Now Fernando’s brother’s wife is working as a domestic servant in the Middle East in order to support the couple’s five children. The sons of other anglers who also drowned have been forced to leave school and start their own work in the fishing sector. A lot of the fishermen here are survivors of the deadly 2004 tsunami and have settled in this area illegally, surrounded by luxury hotels and beach resorts.

Another problem here is the broken lighthouse, which used to help the fishermen make their way through the rocks and back to the safety of the beach.

It is the same problem again, adds Palitha Gunawardena , another local fisherman. “We asked the ministry of fisheries and the electricity board to fix the lighthouse but nothing has happened. The only thing we have faith in now is god.”

“During the elections, candidates from all parties come to us to get us to vote for them,” says another angler M De Silva, who has just returned from his fishing trip empty-handed. “They promise to construct a breakwater but once they are elected they forget all about us.”

The fishermen in this area come from all sorts of faiths but many of them pray to the local deity, Kataragama, who is seen as a protective force.

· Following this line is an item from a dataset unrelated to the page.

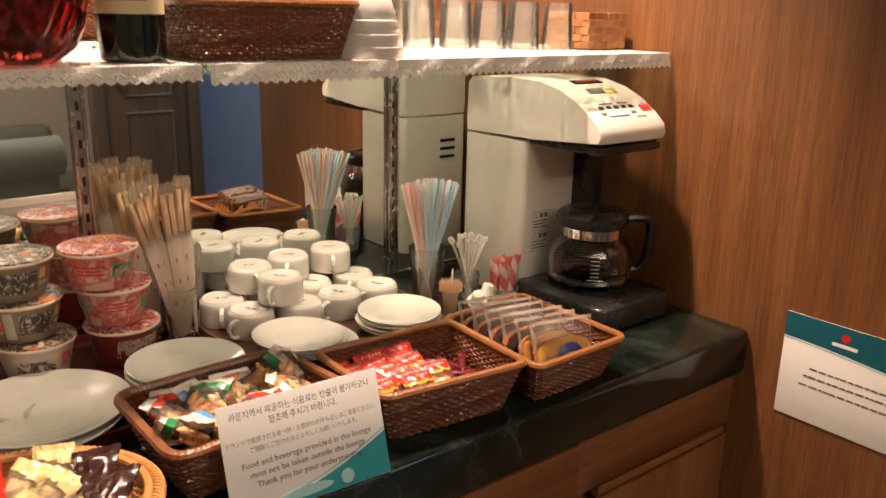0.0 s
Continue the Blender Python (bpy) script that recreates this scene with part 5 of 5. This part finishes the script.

The small shrine to Kataragama in the middle of the rocky foreshore was apparently built by one of the fishermen here although nobody knows who it was. Local rumours say that he would pray to Kataragama before going out to sea and that he eventually became rich and moved away, but not before he built this shrine.

Now all the fishermen in this area say a quick prayer to Kataragama as they leave the beach. Given that the authorities don’t appear to care about their safety as they return to the rocky shore, they can only hope that Kataragama will.